Among the first to honorBowie was Cardinal Gianfranco Ravasi of the Pontifical Council for Culture who tweeted lyrics from the musicians 1969 song “Space Oddity”:
“Ground Control to Major Tom/Commencing countdown, engines on/Check ignition and may God’s love be with you (David Bowie)”
L’Osservatore Romano, the official Vatican newspaper, published an obituary complimenting Bowie. The New York Times reported:
“The Vatican newspaper L’Osservatore Romano has eulogized David Bowie as a singular musician, ‘never banal,’ who grew artistically over five decades thanks to his interest in art, film and theater.“The paper, which frequently weighs in on pop culture, noted the ‘ambiguous image’ Bowie cultivated early on in his career and blamed it on his aim to attract media attention.“But it said that aside from such ‘excesses,’ Bowie’s legacy ‘is one of a sort of personal sobriety, expressed even in his dry, almost thread-like body.’ “
This is kind, if unexpected, praise from the Vatican for Bowie, who challenged gender norms.

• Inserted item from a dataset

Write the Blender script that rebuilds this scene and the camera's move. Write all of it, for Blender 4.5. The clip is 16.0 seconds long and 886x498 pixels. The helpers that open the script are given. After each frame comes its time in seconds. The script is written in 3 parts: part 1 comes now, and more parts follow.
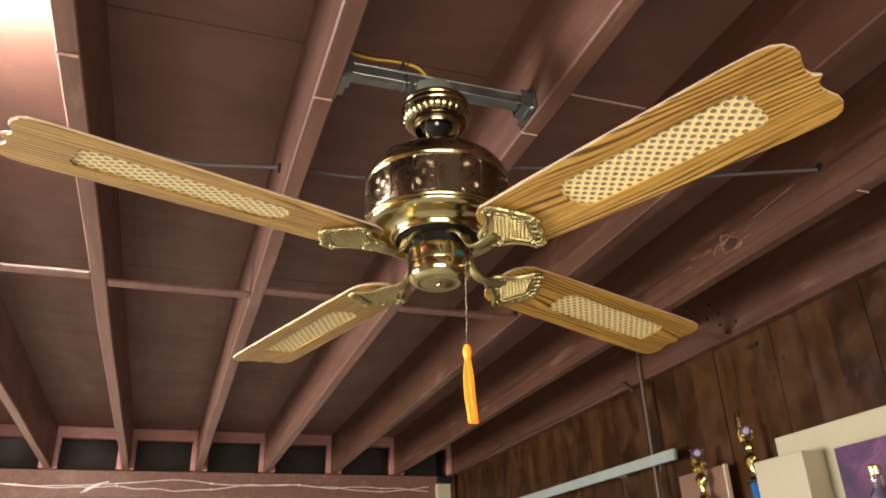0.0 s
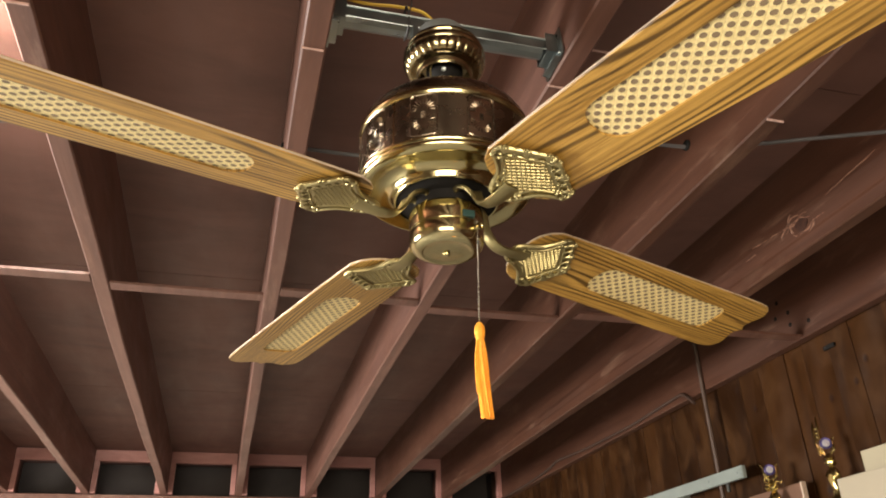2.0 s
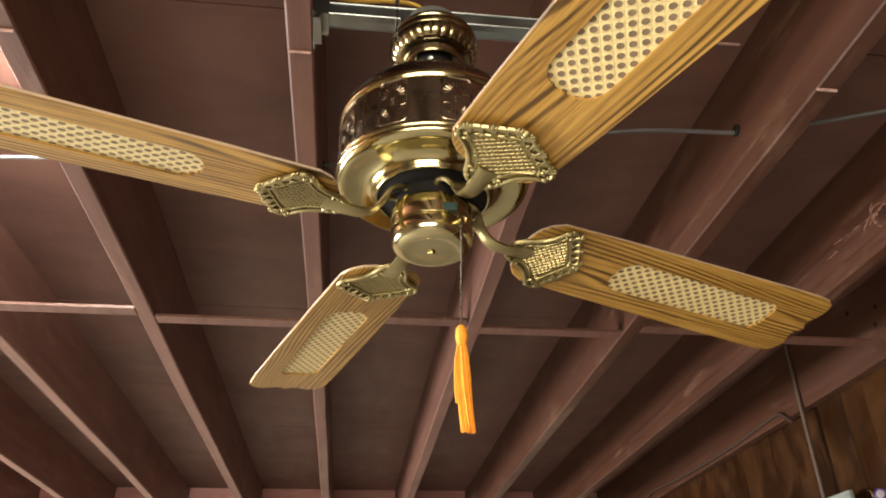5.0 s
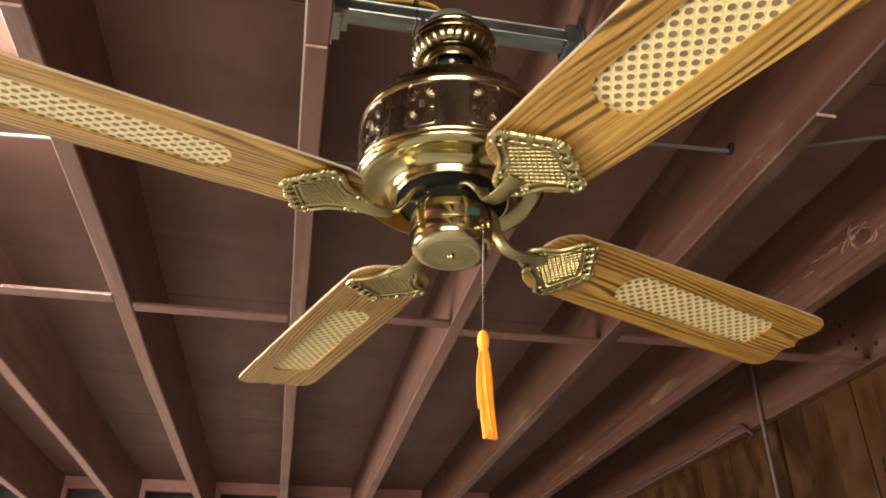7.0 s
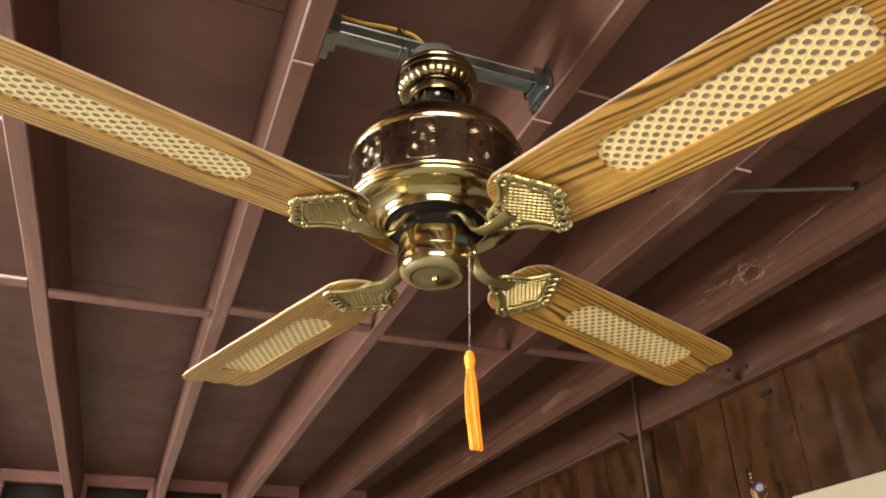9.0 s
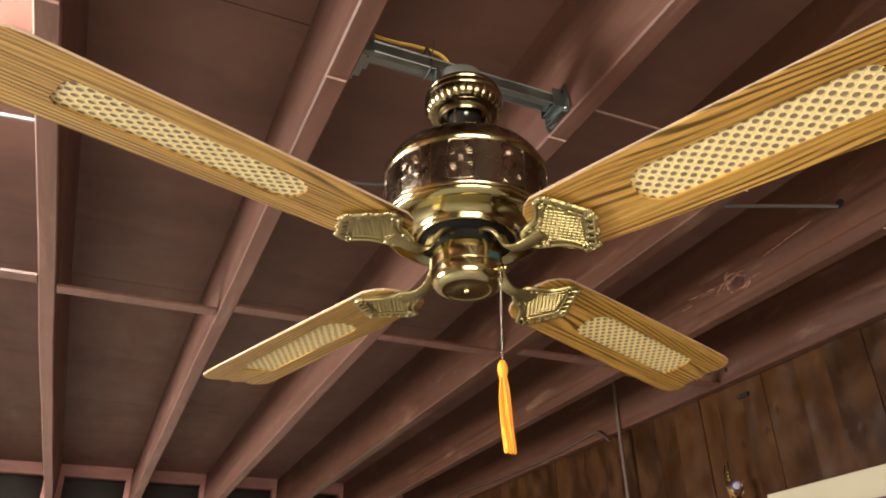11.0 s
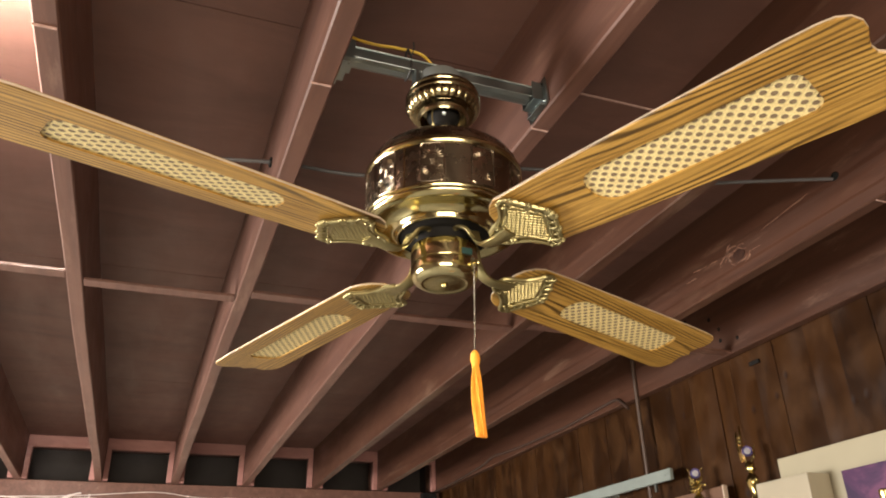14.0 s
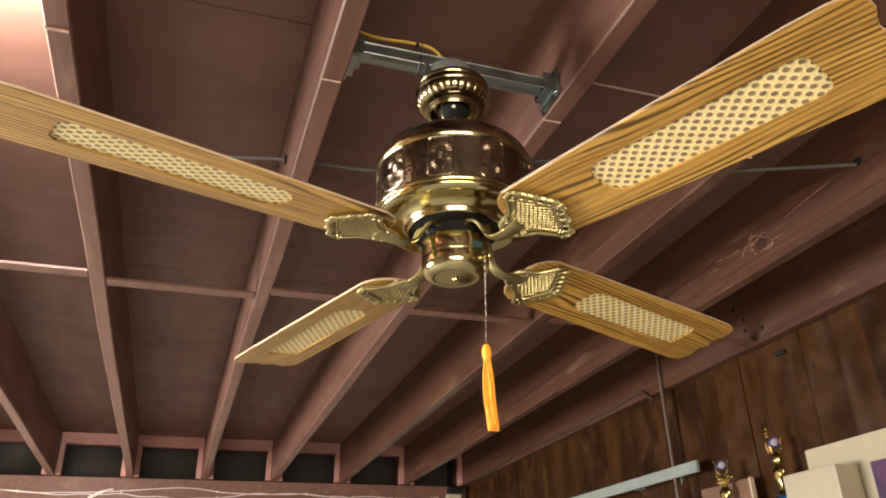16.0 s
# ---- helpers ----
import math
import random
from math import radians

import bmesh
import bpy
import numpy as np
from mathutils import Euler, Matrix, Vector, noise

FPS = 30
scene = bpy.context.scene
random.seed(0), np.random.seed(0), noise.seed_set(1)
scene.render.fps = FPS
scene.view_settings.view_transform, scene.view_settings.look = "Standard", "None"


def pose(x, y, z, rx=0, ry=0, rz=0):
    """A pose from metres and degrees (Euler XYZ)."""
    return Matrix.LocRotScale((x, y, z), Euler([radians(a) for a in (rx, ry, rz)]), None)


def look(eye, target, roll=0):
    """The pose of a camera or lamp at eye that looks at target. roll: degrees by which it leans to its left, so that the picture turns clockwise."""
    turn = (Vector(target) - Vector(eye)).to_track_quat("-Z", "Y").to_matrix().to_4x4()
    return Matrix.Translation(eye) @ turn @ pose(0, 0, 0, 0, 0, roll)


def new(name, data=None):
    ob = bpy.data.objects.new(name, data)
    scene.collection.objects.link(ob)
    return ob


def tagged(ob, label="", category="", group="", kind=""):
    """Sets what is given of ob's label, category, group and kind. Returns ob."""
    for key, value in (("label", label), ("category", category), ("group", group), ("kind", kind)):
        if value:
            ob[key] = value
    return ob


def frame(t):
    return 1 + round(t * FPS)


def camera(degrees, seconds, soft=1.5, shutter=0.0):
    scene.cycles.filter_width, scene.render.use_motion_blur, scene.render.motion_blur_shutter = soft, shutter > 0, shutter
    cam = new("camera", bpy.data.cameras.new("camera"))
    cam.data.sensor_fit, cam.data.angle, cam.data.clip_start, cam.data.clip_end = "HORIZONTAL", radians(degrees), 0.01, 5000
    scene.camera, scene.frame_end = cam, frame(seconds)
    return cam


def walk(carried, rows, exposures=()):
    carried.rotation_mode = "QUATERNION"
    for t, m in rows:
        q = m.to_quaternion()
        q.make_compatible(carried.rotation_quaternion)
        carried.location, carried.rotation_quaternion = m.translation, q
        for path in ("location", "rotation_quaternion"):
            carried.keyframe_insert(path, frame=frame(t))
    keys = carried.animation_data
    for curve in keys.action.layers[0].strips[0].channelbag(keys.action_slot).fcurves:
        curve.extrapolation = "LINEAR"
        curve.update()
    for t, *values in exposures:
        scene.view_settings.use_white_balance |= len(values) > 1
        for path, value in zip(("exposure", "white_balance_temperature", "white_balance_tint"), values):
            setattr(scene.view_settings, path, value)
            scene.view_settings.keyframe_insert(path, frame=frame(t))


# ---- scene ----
cam = camera(59.97, 16.0, soft=1.9)
# seconds, x, y, z, yaw, pitch, roll
PATH = [
    (0, -0.3747, -1.0456, 1.5713, -19.122, 25.475, 2.151),
    (0.5, -0.3809, -1.0298, 1.5713, -19.040, 25.518, 2.246),
    (1, -0.3909, -0.9874, 1.5737, -18.447, 25.876, 2.144),
    (1.5, -0.3440, -0.9198, 1.5765, -17.126, 26.602, 1.968),
    (2, -0.2459, -0.8511, 1.5853, -14.931, 27.468, 1.686),
    (2.5, -0.1682, -0.8077, 1.5874, -12.350, 28.402, 1.342),
    (3, -0.1200, -0.7936, 1.5856, -9.907, 29.135, 1.130),
    (3.5, -0.0957, -0.7880, 1.5887, -7.919, 29.624, 0.980),
    (4, -0.0853, -0.7875, 1.5895, -6.656, 29.957, 0.929),
    (6.5, -0.0960, -0.7658, 1.5920, -8.338, 30.166, 0.200),
    (7, -0.1604, -0.7705, 1.5959, -11.014, 29.949, 0.128),
    (7.5, -0.2299, -0.7735, 1.5928, -14.280, 29.751, 0.385),
    (8, -0.2737, -0.7871, 1.5913, -17.386, 29.650, 0.660),
    (8.5, -0.2937, -0.7972, 1.5912, -19.915, 29.630, 0.979),
    (9, -0.3156, -0.8083, 1.5897, -21.340, 29.594, 1.170),
    (9.5, -0.3465, -0.8184, 1.5842, -22.177, 29.523, 1.151),
    (12, -0.4377, -0.8561, 1.5900, -24.569, 28.345, 1.184),
    (12.5, -0.4295, -0.8712, 1.5954, -24.199, 27.872, 1.290),
    (13, -0.4022, -0.8893, 1.5961, -23.263, 27.378, 1.440),
    (13.5, -0.3775, -0.9189, 1.5941, -21.952, 26.876, 1.402),
    (14, -0.3723, -0.9438, 1.5915, -20.726, 26.503, 1.541),
    (14.5, -0.3628, -0.9552, 1.5902, -19.728, 26.259, 1.587),
    (15, -0.3521, -0.9574, 1.5905, -19.086, 26.142, 1.632),
    (15.5, -0.3461, -0.9504, 1.5907, -18.703, 26.119, 1.603),
    (16, -0.3502, -0.9487, 1.5913, -18.541, 26.150, 1.537),
]
walk(cam, [(t, pose(x, y, z, 90 + p, r, w)) for t, x, y, z, w, p, r in PATH])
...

Zack Ford of Think Progress explained:
“This confusion was apparent in his own sexuality, which never seemed to fit neatly into any particular label. First he was gay. Then he was bisexual. Then coming out as bisexual was the ‘biggest mistake I ever made,’ because he didn’t ever feel that he was a ‘real bisexual.’ He admitted to having same-sex sexual interactions, ‘but frankly, it wasn’t enjoyable.’ In terms of sex and relationships, his own description of himself as ‘promiscuous’ may have been the most accurate of them all, but it reflected, as in the other aspects of his life and career, defiance of convention.”
Commenting further on Bowie’s significance for LGBT communities, a columnist with The Daily Beast wrote:
“In his refusal to label himself, there didn’t appear to be a cowardice, but rather an honesty and maturity around how unfixed, at least for him, the notion of sexuality was. That proved to be its own liberation, or at least freeing, moment for so many of every kind of sexual orientation and gender identity.”
The Vatican’s praise for David Bowie has generated global headlines, fueled by the dissonance created in bringing together rigid Catholic officials and the unconfined seeker that was David Bowie. That the Vatican’s newspaper was so affirming is a positive sign for LGBT issues in the church, likely another outcome from Pope Francis’ improved engagement with the world and demand for all people to be respected and valued.
I think Cardinal Ravasi and those behind the L’Osservatore Romano article are touching a deeper truth that connects Pope Francis, David Bowie, and all of us in between: the path to holiness is the journey towards authenticity. To paraphrase the Trappist monk Thomas Merton, “To be a saint is to be yourself.”
The world benefited from Bowie’s art, just as Catholics benefits from the many LGBT people who, in their own journeys to authenticity, help break down harmful gender and sexual norms in the church. We are all richer for the carefully tended fruits which then emerge.
David Gibson of Religion News Service headlined a column, “Saint David Bowie?” Perhaps we can just remove the question mark and simply say, “Saint David Bowie.”